In-situ doped and tensily stained ge junctionless gate-all-around nFETs on SOI featuring Ion = 828 µA/µm, Ion/Ioff ∼ 1×105, DIBL= 16–54 mV/V, and 1.4X external strain enhanceme

In-situ CVD doping and laser anneal can reach [P] and tensile strain as high as 2×10²⁰ cm^-3 and 0.34%, respectively, in Ge on SOI with low defect density and high activation rate (nearly 100% near the surface), and enables high performance of the junctionless (JL) Ge gate-all-around (GAA) nFETs.
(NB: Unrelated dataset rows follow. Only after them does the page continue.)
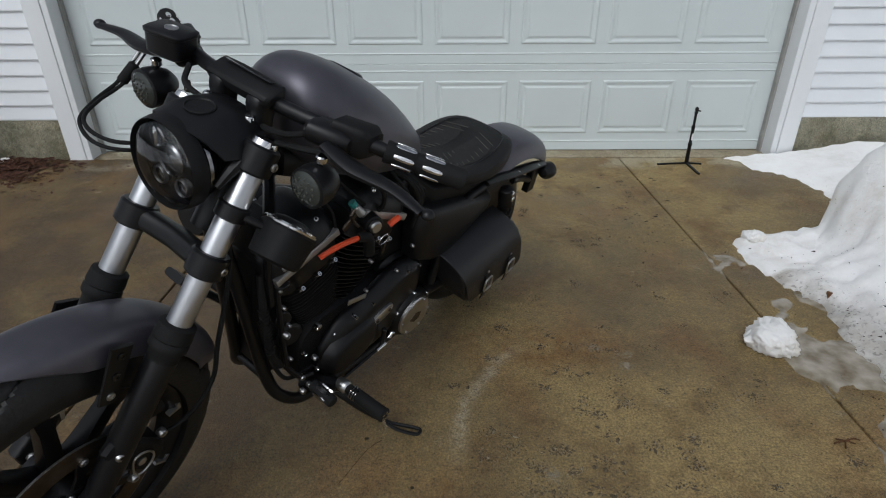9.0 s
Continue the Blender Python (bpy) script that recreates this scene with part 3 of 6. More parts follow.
for s in (1, -1):
    bm = nbm()
    secs = []
    for t in (0.0, 0.5, 1.0):
        p = Vector((1.396 + 0.044 * t, s * (0.074 + 0.008 * t), 0.706 - 0.106 * t))
        secs.append(oval(p, (0.92, 0, 0.38), (0, 1, 0), 0.022 - 0.004 * t, 0.004, 10, 4))
    loft(bm, secs)
    strut = fpart("fender_strut", bm, BLACK_SATIN, fender)
    # discs drawn for holes: black for the dark inside, steel imitates bright ground beyond
    for t in (0.15, 0.5, 0.85):
        bolt("strut_plug", (1.396 + 0.044 * t, s * (0.079 + 0.008 * t), 0.706 - 0.106 * t), (0, s, 0), 0.0075, fender, fpart, 0.003, BLACK_GLOSS if t < 0.8 else STEEL)

# fork legs
for s in (1, -1):
    y = s * 0.094
    bm = nbm()
    lathe(bm, fork_at(-0.004, y), FORK, [(0, 0.020), (0.004, 0.0225), (0.40, 0.0225)], 28)
    fpart("fork_tube", bm, TUBE_STEEL, label="polished steel fork tube")
    bm = nbm()
    lathe(bm, fork_at(-0.012, y), FORK, [(0, 0.014), (0.002, 0.022), (0.010, 0.0245), (0.014, 0.0245)], 24)
    fpart("fork_cap", bm, CHROME)
    bm = nbm()
    lathe(bm, fork_at(0.352, y), FORK, [(0, 0.024), (0.004, 0.033), (0.030, 0.035), (0.034, 0.031), (0.040, 0.035), (0.052, 0.035), (0.060, 0.029), (0.075, 0.0285)], 28)
    fpart("dust_boot", bm, RUBBER, label="black rubber fork boot")
    bm = nbm()
    lathe(bm, fork_at(0.42, y), FORK, [(0, 0.027), (0.005, 0.0285), (0.12, 0.0275), (0.25, 0.0265), (0.30, 0.025), (0.345, 0.024), (0.372, 0.016)], 28)
    loft(bm, [oval(fork_at(0.70, y), (1, 0, 0), (0, 1, 0), 0.024, 0.018, 12, 3), oval(FW + Vector((0, y, 0.02)), (1, 0, 0), (0, 1, 0), 0.027, 0.019, 12, 3), oval(FW + Vector((0, y, -0.030)), (1, 0, 0), (0, 1, 0), 0.016, 0.014, 12, 3)])
    fpart("fork_slider", bm, BLACK_SATIN, label="black fork slider")

# caliper behind the left leg
bm = nbm()
CAL = FW + Vector((-0.105, 0.075, 0.075))
loft(bm, [oval(CAL + Vector((0, dy, 0)), (0.6, 0, 0.8), (-0.8, 0, 0.6), a, b, 16, 3.5) for dy, a, b in ((-0.03, 0.05, 0.03), (-0.012, 0.062, 0.036), (0.028, 0.060, 0.036), (0.038, 0.05, 0.028))])
tube(bm, [CAL + Vector((0.03, 0.02, 0.03)), CAL + Vector((0.05, 0.02, 0.06)), fork_at(0.60, 0.094)], 0.014, 8, 3)
caliper = fpart("brake_caliper", bm, BLACK_WRINKLE, label="black brake caliper with a plain silver badge")
bm = nbm()
tube(bm, [CAL + Vector((0.022 * math.cos(t) + 0.007 * math.sin(t) ** 2, 0.041, 0.031 * math.sin(t) - 0.014)) for t in (2 * math.pi * i / 20 for i in range(21))], 0.0024, 6, 2)
fpart("badge_outline", bm, STEEL, caliper)
bm = nbm()
lathe(bm, CAL + Vector((0.002, 0.037, -0.012)), (0, 1, 0), [(0, 0.009), (0.004, 0.009), (0.006, 0.006)], 14)
fpart("badge_plate", bm, STEEL, caliper)
for dx, dz in ((-0.045, 0.03), (0.04, 0.05), (0.02, -0.05)):
    bolt("bolt", CAL + Vector((dx, 0.034, dz)), (0, 1, 0), 0.009, caliper, fpart, 0.01)

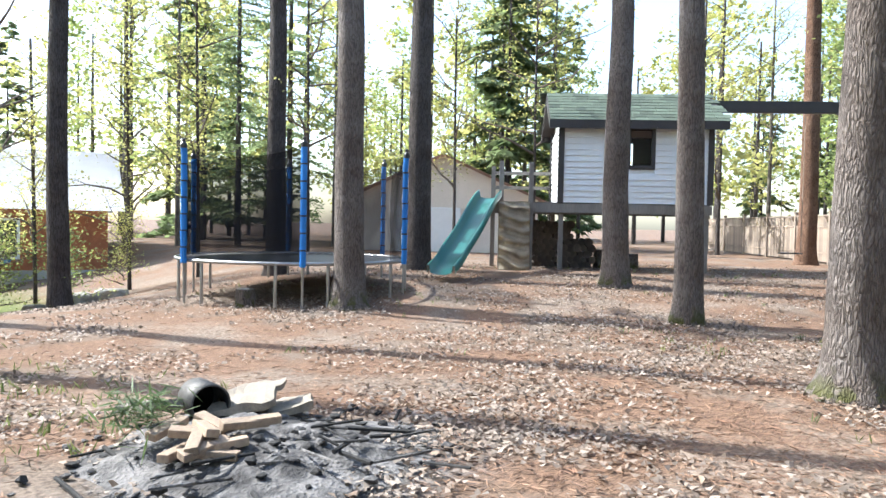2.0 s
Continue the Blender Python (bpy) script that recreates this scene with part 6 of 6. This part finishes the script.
def fire_place():
    rng = random.Random(21)
    ash = mat("grey white ash", (0.25, 0.235, 0.225), 0.95, vary=0.7, scale=6, fine=40, bump=0.9, depth=0.03, dark=(0.05, 0.046, 0.045))
    wood = mat("split pale firewood", (0.42, 0.31, 0.22), 0.8, vary=0.3, scale=5, fine=50, bump=0.3, rnd=0.25)
    char = mat("charred wood", (0.03, 0.028, 0.027), 0.9, vary=0.5, scale=8, fine=60, bump=0.6, rnd=0.3)
    t = thing("ash_heap", "low heap of grey ash and charred sticks", "fire pit")
    bm = bmesh.new()
    n, R = 40, 12
    rings = []
    for j in range(R + 1):
        f = j / R
        ring = []
        for k in range(n):
            a = 2 * math.pi * k / n
            w = 1 + 0.55 * noise.noise((math.cos(a) * 1.5, math.sin(a) * 1.5, 6)) + 0.2 * noise.noise((math.cos(a) * 5, math.sin(a) * 5, 3))
            x, y = 2.45 + 1.15 * f * w * math.cos(a), -2.95 + 0.95 * f * w * math.sin(a)
            h = 0.17 * (1 - f) ** 1.0 * (1 + 0.4 * noise.noise((x * 3, y * 3, 1))) + 0.05 * (1 - f) * noise.noise((x * 11, y * 11, 2))
            ring.append(bm.verts.new((x, y, gz(x, y) + h - 0.02 * f)))
        rings.append(ring)
    for a, b in zip(rings, rings[1:]):
        for k in range(n):
            bm.faces.new((a[k], a[(k + 1) % n], b[(k + 1) % n], b[k]))
    part("ash", bm, ash, t, "mottled grey ash", True)
    for k in range(48):
        a, r = rng.uniform(0, 6.28), rng.uniform(0.2, 1.15)
        x, y = 2.3 + r * math.cos(a), -2.7 + 0.8 * r * math.sin(a)
        l, yaw = rng.uniform(0.1, 0.42), rng.uniform(0, 6.28)
        z = gz(x, y) + 0.15 * max(0, 1 - r) + 0.015
        part("charred_stick", rod(bmesh.new(), (x, y, z), (x + l * math.cos(yaw), y + l * math.sin(yaw), z + rng.uniform(-0.02, 0.05)), rng.uniform(0.005, 0.014), n=6), char if k % 3 else ash, t)
    for k in range(120):
        a, r = rng.uniform(0, 6.28), rng.uniform(0.1, 1.35)
        x, y = 2.4 + r * math.cos(a), -2.8 + 0.8 * r * math.sin(a)
        c = bmesh.new()
        bmesh.ops.create_icosphere(c, subdivisions=1, radius=rng.uniform(0.015, 0.045))
        for v in c.verts:
            v.co *= rng.uniform(0.55, 1.3)
            v.co.z *= 0.55
        ob = part("clinker", c, ash if k % 2 else char, t)
        ob.location = (x, y, gz(x, y) + 0.15 * max(0, 1 - r) + 0.02)
    p = thing("flue_pipe", "short blackened pipe open at one end", "pipe", at=pose(2.36, -3.72, gz(2.4, -3.7) + 0.15, 5, 0, -12) @ Matrix.Diagonal((0.8, 0.8, 0.8, 1)))
    part("pipe_wall", lathe(bmesh.new(), [(0.145, -0.25), (0.15, -0.24), (0.15, 0.25), (0.135, 0.25), (0.13, -0.24)], 28, cap=False), M_GALV2, p, "sooty metal wall", True).matrix_basis = pose(0, 0, 0, -90, 0, 0)
    # near-black lining with a closed back, so the mouth looks black
    part("soot_lining", lathe(bmesh.new(), [(0.002, -0.2), (0.133, -0.2), (0.1335, 0.245)], 28, cap=False), mat("soot", (0.006, 0.006, 0.006), 1.0, vary=0.3, bump=0), p, "black lining inside").matrix_basis = pose(0, 0, 0, -90, 0, 0)
    for k, (x, y, z, rx, ry, rz, w, h) in enumerate(((2.14, -3.55, 0.17, 12, 10, 40, 0.44, 0.38), (1.92, -3.45, 0.10, 10, -8, 75, 0.36, 0.3), (2.62, -3.86, 0.12, 14, -10, 10, 0.3, 0.26))):
        b = cube(-w / 2, w / 2, -h / 2, h / 2, -0.022, 0.022)
        bmesh.ops.subdivide_edges(b, edges=b.edges[:], cuts=6, use_grid_fill=True)
        for v in b.verts:
            v.co += Vector((0.09 * noise.noise(v.co * 5 + Vector((k, 0, 0))), 0.09 * noise.noise(v.co * 5 + Vector((0, k, 0))), 0.03 * noise.noise(v.co * 9)))
        o = solid("slab", b, mat("sandy cement slab", (0.30, 0.26, 0.21), 0.95, vary=0.25, scale=6, fine=60, bump=0.4), "broken sandy slab leaning at the fire place", "slab", "broken slabs")
        o.matrix_world = pose(x, y, gz(x, y) + z, rx, ry, rz)
    for k in range(16):
        x, y = 2.72 + rng.uniform(-0.28, 0.22), -3.02 + rng.uniform(-0.26, 0.26)
        o = solid("firewood", cube(-0.13, 0.13, -0.035, 0.035, -0.022, 0.022, 0.006), wood, "split pale stick of firewood at the fire place", "firewood", "split sticks by the fire")
        o.matrix_world = pose(x, y, gz(x, y) + 0.10 + 0.028 * (k % 5), rng.uniform(-12, 12), rng.uniform(-10, 10), rng.uniform(0, 180))
    g = quads("pine_sprig", leaves([(2.90 + rng.gauss(0, 0.10), -3.34 + rng.gauss(0, 0.10), 0.26 + rng.gauss(0, 0.05)) for _ in range(260)], 0.16, 0.012, np.random.default_rng(2)), M_PINE)
    tagged(new("pine_sprig", g), "fresh green pine sprig lying on the fire place", "branch")


fire_place()


# ---- neighbouring buildings ----
def house(name, label, cx, cy, z, yaw, w, d, h, roof_h, wall, roof, base=0.0, windows=(), gable=False, base_mat=None):
    t = thing(name, label, "house", at=pose(cx, cy, z, 0, 0, yaw))
    if base:
        part("foundation", cube(-w / 2, w / 2, 0, d, -1.0, base), base_mat or M_ROCK, t, "grey block foundation")
    part("wall", cube(-w / 2 + 0.02, w / 2 - 0.02, 0.02, d - 0.02, base - (0 if base else 1.0), h), wall, t)
    if not gable:
        for s in (0, 1):
            bm = bmesh.new()
            y0, y1 = (-0.4, d / 2) if s == 0 else (d + 0.4, d / 2)
            v = [bm.verts.new(p) for p in ((-w / 2 - 0.4, y0, h - 0.05), (w / 2 + 0.4, y0, h - 0.05), (w / 2 + 0.4, y1, h + roof_h), (-w / 2 - 0.4, y1, h + roof_h))]
            bm.faces.new(v)
            bmesh.ops.solidify(bm, geom=bm.faces[:], thickness=0.12)
            part("roof", bm, roof, t)
        ends = ((-w / 2 + 0.02, -w / 2 + 0.1), (w / 2 - 0.1, w / 2 - 0.02))
        for a, b in ends:
            bm = bmesh.new()
            lo = [[bm.verts.new((x, y, zz)) for y, zz in ((0.02, h), (d - 0.02, h), (d / 2, h + roof_h - 0.1))] for x in (a, b)]
            bm.faces.new(lo[0])
            bm.faces.new(lo[1][::-1])
            for i in range(3):
                bm.faces.new((lo[0][i], lo[1][i], lo[1][(i + 1) % 3], lo[0][(i + 1) % 3]))
            bmesh.ops.recalc_face_normals(bm, faces=bm.faces[:])
            part("gable", bm, wall, t)
    else:
        for s in (-1, 1):
            bm = bmesh.new()
            v = [bm.verts.new(p) for p in ((s * (w / 2 + 0.35), -0.4, h - 0.1), (s * (w / 2 + 0.35), d + 0.4, h - 0.1), (0, d + 0.4, h + roof_h), (0, -0.4, h + roof_h))]
            bm.faces.new(v)
            bmesh.ops.solidify(bm, geom=bm.faces[:], thickness=0.12)
            part("roof", bm, roof, t)
        for a, b in ((0.02, 0.12), (d - 0.12, d - 0.02)):
            bm = bmesh.new()
            lo = [[bm.verts.new((x, y, zz)) for x, zz in ((-w / 2 + 0.02, h), (w / 2 - 0.02, h), (0, h + roof_h - 0.08))] for y in (a, b)]
            bm.faces.new(lo[0])
            bm.faces.new(lo[1][::-1])
            for i in range(3):
                bm.faces.new((lo[0][i], lo[1][i], lo[1][(i + 1) % 3], lo[0][(i + 1) % 3]))
            bmesh.ops.recalc_face_normals(bm, faces=bm.faces[:])
            part("gable", bm, wall, t)
    for x0, x1, z0, z1 in windows:
        f = part("window", frame_of(bmesh.new(), x0, x1, z0, z1, -0.04, 0.03, 0.07), M_WHITEM, t, "white window frame")
        part("pane", cube(x0 + 0.07, x1 - 0.07, -0.005, 0.015, z0 + 0.07, z1 - 0.07), M_BLACK, f, "dark window pane")
    return t


M_ORANGE = mat("orange stained boards", (0.42, 0.15, 0.07), 0.75, vary=0.25, scale=2, fine=30, bump=0.2)
M_WROOF = mat("sunlit pale metal roof", (0.72, 0.73, 0.74), 0.45, vary=0.08, scale=1, fine=20, bump=0.05)
M_TAN = mat("tan stucco", (0.72, 0.64, 0.54), 0.85, vary=0.1, scale=1, fine=30, bump=0.1)
nb = house("neighbour_house", "low orange-stained house with pale metal roof beyond the trees", 2.9, -22.0, -1.05, 163.5 + 180, 11.5, 8, 2.6, 1.9, M_ORANGE, M_WROOF, 0.9, [(-4.0, -2.8, 1.2, 2.3), (-1.6, -0.4, 1.2, 2.3), (2.0, 3.6, 1.2, 2.3)], base_mat=mat("grey block wall", (0.42, 0.42, 0.42), 0.9, vary=0.2, scale=2, fine=20, bump=0.2))
nb.matrix_world = pose(2.9, -22.0, -1.05, 0, 0, 163.5)
aw = part("awning", cube(1.2, 3.4, -0.9, -0.02, 1.15, 1.22), mat("blue awning cloth", (0.05, 0.22, 0.42), 0.7, vary=0.1, bump=0.05), nb, "blue awning")
gar = house("neighbour_garage", "tan garage with brown shingle roof beyond the playhouse", -12.2, -16.8, 0.2, 0, 6.4, 6, 2.0, 1.5, M_TAN, mat("red brown shingles", (0.48, 0.34, 0.27), 0.9, vary=0.25, fine=60, bump=0.3), gable=True)
gar.matrix_world = pose(-12.2, -16.8, 0.2, 0, 0, 131)
part("garage_door", cube(-1.6, 0.6, -0.05, 0.0, 0.0, 1.7, 0.01), M_WHITEM, gar, "white garage door")
sh = house("garden_shed", "brown wooden shed with pale metal roof behind the fence", -5.6, 15.4, 0.0, 0, 3.0, 4.5, 1.75, 1.0, mat("brown shed boards", (0.22, 0.14, 0.085), 0.85, vary=0.25, fine=40, bump=0.3), M_WROOF, gable=True)
sh.matrix_world = pose(-4.9, 15.2, -0.1, 0, 0, -12)
far = house("far_house", "cream bungalow with brown gables across the road", 53, 26, -2.9, 0, 13, 8, 2.7, 2.2, M_CREAM, M_WROOF, windows=[(-5, -3.6, 0.8, 2.1), (-1.6, -0.4, 0.1, 2.1), (1.5, 3.4, 0.8, 2.1)])
far.matrix_world = pose(53, 26, gz(53, 26), 0, 0, -58)
for x in (-3.2, 3.0):
    bm = bmesh.new()
    lo = [[bm.verts.new((x + a, y, zz)) for a, zz in ((-1.7, 2.4), (1.7, 2.4), (0, 4.2))] for y in (-0.9, 2.5)]
    bm.faces.new(lo[0])
    bm.faces.new(lo[1][::-1])
    for i in range(3):
        bm.faces.new((lo[0][i], lo[1][i], lo[1][(i + 1) % 3], lo[0][(i + 1) % 3]))
    bmesh.ops.recalc_face_normals(bm, faces=bm.faces[:])
    part("dormer", bm, M_FENCE, far, "brown gabled dormer")


def car(x, y, yaw, paint, label):
    t = thing("parked_car", label, "car", "cars by the road", at=pose(x, y, gz(x, y), 0, 0, yaw))
    bm = bmesh.new()
    prof = [(-2.2, 0.35), (-2.2, 0.85), (-1.9, 0.95), (-1.5, 1.0), (-1.0, 1.5), (0.4, 1.52), (1.0, 1.05), (2.0, 0.9), (2.2, 0.7), (2.2, 0.35)]
    sd = [[bm.verts.new((a, b, z)) for a, z in prof] for b in (-0.85, 0.85)]
    k = len(prof)
    for i in range(k):
        bm.faces.new((sd[0][i], sd[0][(i + 1) % k], sd[1][(i + 1) % k], sd[1][i]))
    bm.faces.new(sd[0][::-1])
    bm.faces.new(sd[1])
    bmesh.ops.recalc_face_normals(bm, faces=bm.faces[:])
    bmesh.ops.bevel(bm, geom=bm.edges[:], offset=0.06, segments=2, affect="EDGES")
    b = part("body", bm, paint, t, "", True)
    for s in (-0.865, 0.865):
        part("side_window", prism(bmesh.new(), [(-1.15, 0), (0.55, 0), (0.25, 0.36), (-0.9, 0.36)], -0.006, 0.006), M_BLACK, b).matrix_basis = pose(0, s, 1.05, 90, 0, 0)
        for a in (-1.35, 1.35):
            wheel = part("wheel", lathe(bmesh.new(), [(0.2, -0.1), (0.32, -0.09), (0.32, 0.09), (0.2, 0.1)], 20), M_BLACK, t).matrix_basis = pose(a, s * 0.93, 0.32, 90, 0, 0)


car(45, 22, 70, M_STEEL, "silver car parked across the road")
car(48, 20.4, 70, M_WHITEM, "white car parked across the road")
car(30, 0.5, 80, M_NAVY, "dark car parked beyond the trees")


def utility_pole(x, y):
    t = thing("utility_pole", "grey wooden utility pole across the road", "utility pole", "utility poles", at=pose(x, y, gz(x, y)))
    part("pole", rod(bmesh.new(), (0, 0, -0.2), (0, 0, 9.5), 0.14, 0.10, 12), M_GREYWOOD, t)
    part("cross_arm", bar(bmesh.new(), (-1.0, 0, 8.9), (1.0, 0, 8.9), 0.1, 0.1), M_GREYWOOD, t)


utility_pole(38, 22)
utility_pole(36, 8)
for z in (7.0, 7.25, 8.9):
    solid("cable", pipe(bmesh.new(), [(38 - 2 * f * 1.0, 22 - 14 * f, z - 2.2 - 1.2 * f * (1 - f)) for f in (0, 0.2, 0.4, 0.6, 0.8, 1.0)], 0.02, 5), M_BLACK, "black overhead cable between the poles", "cable", "overhead cables")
The device with the W_fin of 13 nm, EOT of 10 nm, and nominal L_G of 280 nm has I_on = 350 μA/μm, I_on/I_off = 3×10⁶, SS = 185 mV/dec, and DIBL = 16 mV/V. The device with the W_fin of 9 nm and EOT of ~ 0.8 nm achieves the record high I_on of 828 μA/μm at V_GS - V_T = 1.5 V and V_DS = 2 V with DIBL = 54 mV/V, I_on/I_off = 1×10⁵ and SS = 150 mV/dec. Besides the epitaxial tensile strain (0.34%) generated by laser anneal due to the misfit of thermal expansion coefficients between Ge and Si, the enhanced tensile strain by the microbridge structure is also beneficial for I_on. The drain current enhancement of ~40% is achieved under the mechanical uniaxial tensile strain of ~0.25% due to sub-band splitting and carrier repopulation into the L4 valleys with the small conductive effective mass. The non-uniform shape of Ge channel with a minimum width at the center leads to enhanced I_on as compared to uniform channel. The extracted mobility of JL devices increases with increasing temperature, indicating the domination of impurity scattering. The threshold voltage of JL devices has the negative temperature coefficient and EOT scaling reduces the temperature dependence.